Infográfico mostra o local em que a Petrobras quer explorar petróleo na bacia da Foz do Amazonas
Editoria da Arte/g1
Cúpula sem acordo?
Sobre a COP16, Muhamad defende que a Colômbia, como país anfitrião, precisa envolver toda a sociedade numa grande mobilização e ressalta que a motivação para proteger a natureza pode ser um impulso “poderoso” para a agenda climática, transformando a questão em algo mais palpável, ao invés de um problema distante e abstrato relacionado apenas aos gases na atmosfera.
Para ela, os impactos já visíveis da crise climática tornam urgente a relação entre ecossistemas, natureza e mudança climática.
“Isso envolve também um chamado à reflexão sobre o valor da natureza e a necessidade de mudar os padrões de consumo e produção para alinhar-se aos ciclos naturais, buscando uma verdadeira paz com a natureza”, diz, em alusão ao slogan da conferência “Paz con la Naturaleza”.
O problema é que até agora as expectativas de um grande acordo financeiro para a conservação da natureza -um dos temas mais esperados dessa cúpula- são baixas.
“Esse ano, a discussão sobre financiamento é crucial em ambas as COPs [a CO16 de Cáli e a COP29 de Baku, a cúpula do clima da ONU], e será desafiador garantir que não haja dupla contagem dos recursos e que uma meta beneficie a outra.
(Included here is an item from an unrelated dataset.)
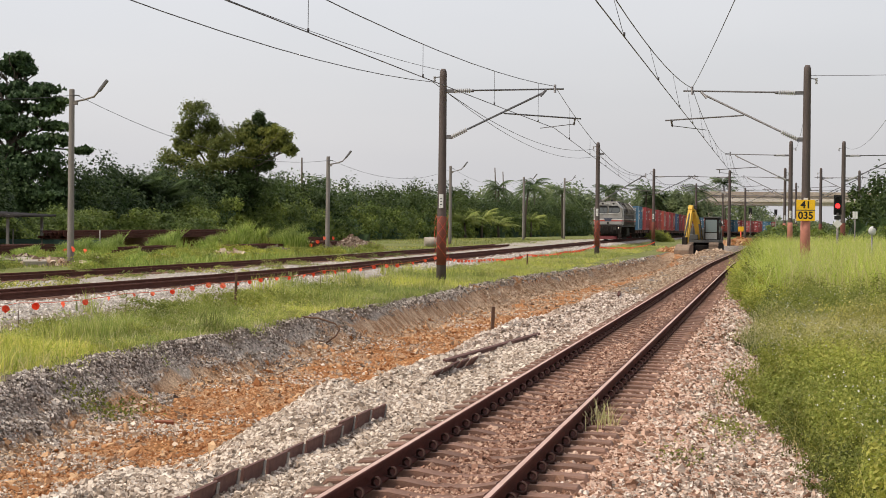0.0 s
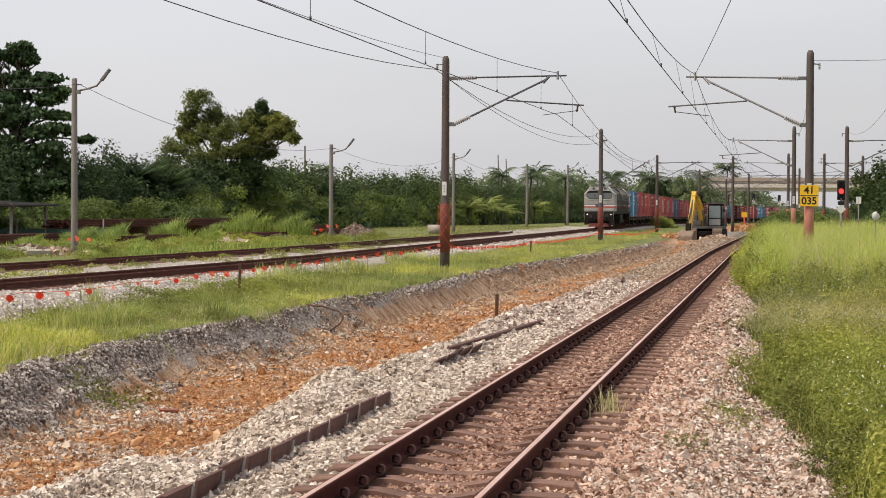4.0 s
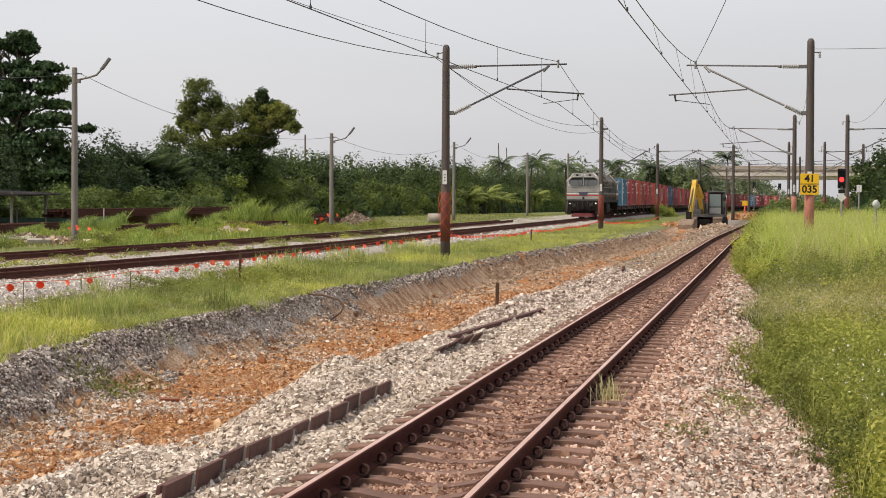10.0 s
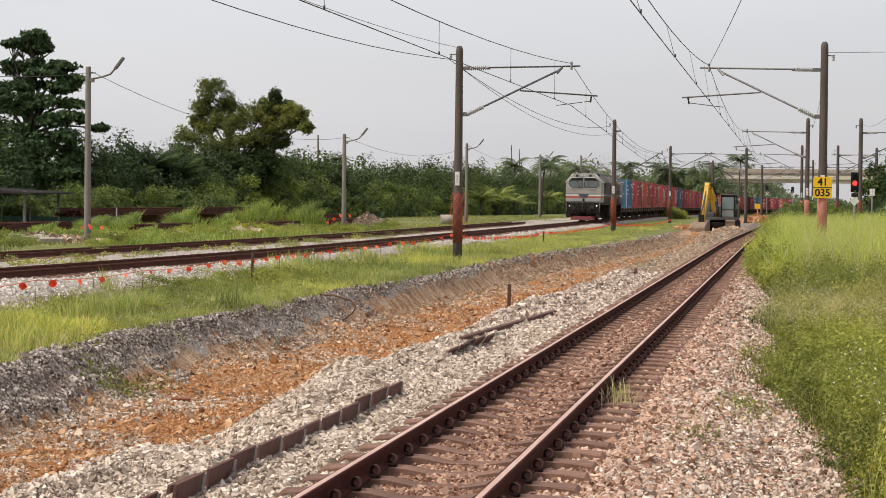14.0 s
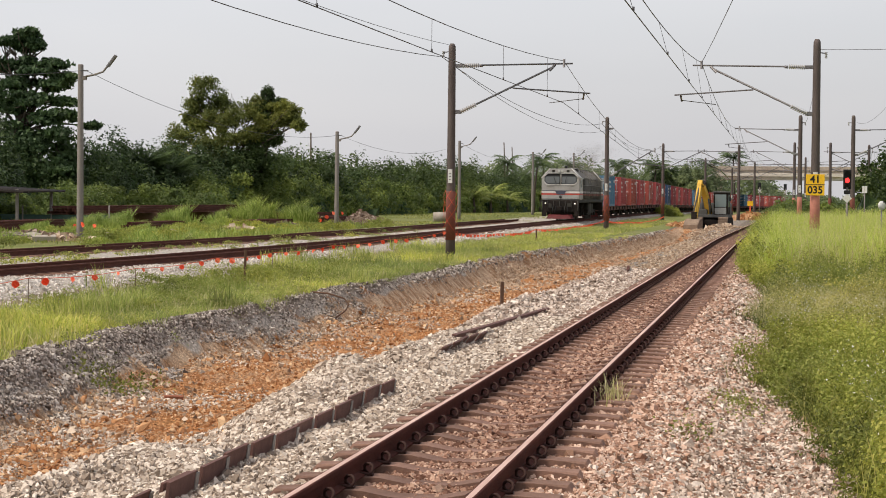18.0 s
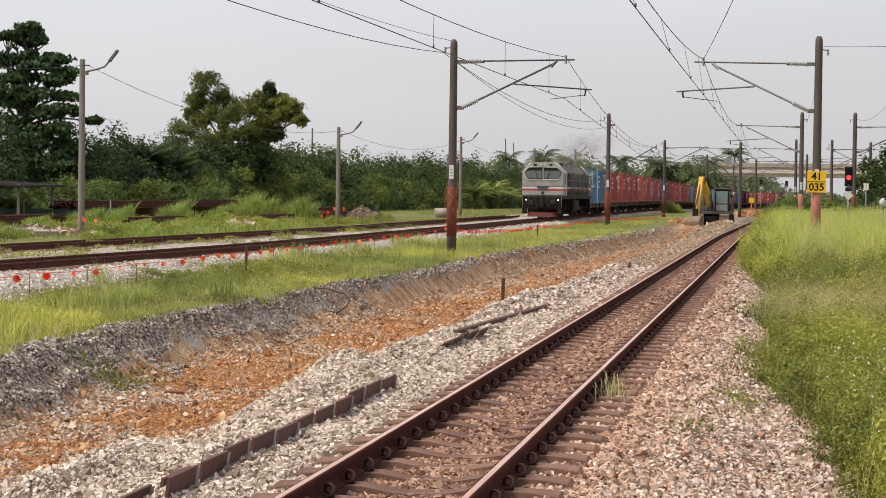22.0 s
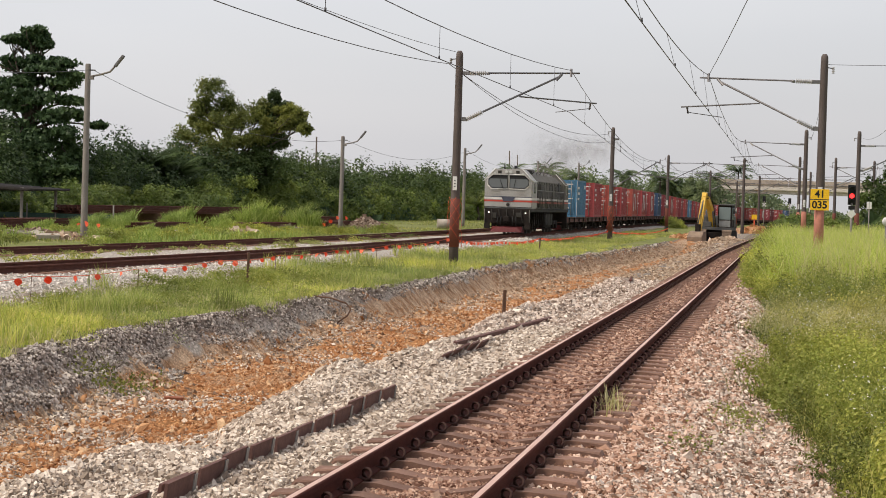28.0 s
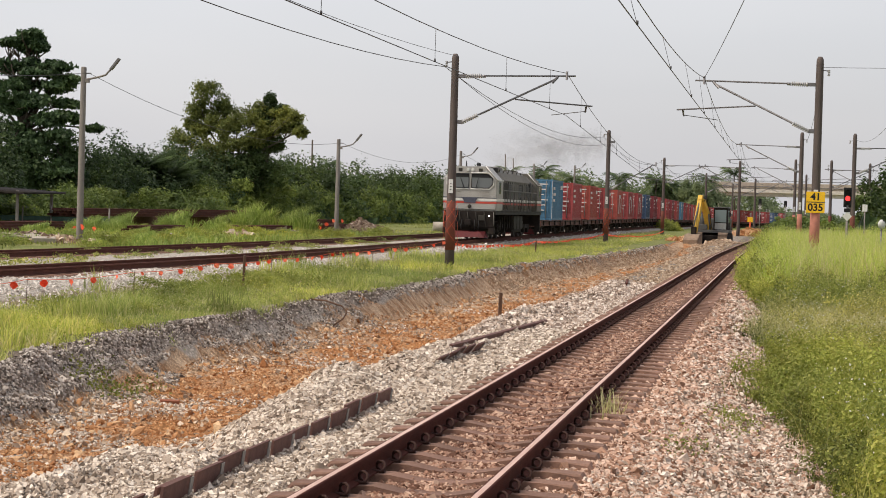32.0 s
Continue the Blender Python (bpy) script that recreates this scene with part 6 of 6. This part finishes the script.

É um tema relevante, considerando as restrições fiscais globais e as demandas internas de cada país”, explica Cíntya Feitosa, especialista de Estratégias Internacionais do Instituto Clima e Sociedade (iCS).
Em 2022, os países reunidos na COP15, em Montreal (Canadá), concordaram em criar o chamado Marco Global da Biodiversidade e prometeram financiar 20 bilhões de dólares por ano de países ricos para nações mais pobres até 2025, aumentando esse montante para 30 bilhões até 2030.
Mas, até então, apenas 400 milhões de dólares foram arrecadados. Por isso, a discussão atual chegou a um impasse sobre a necessidade de criar um novo fundo e sobre o controle desses recursos, algo encabeçado por países em desenvolvimento, como o Brasil, e que promete esticar as negociações para além do prazo final do encontro.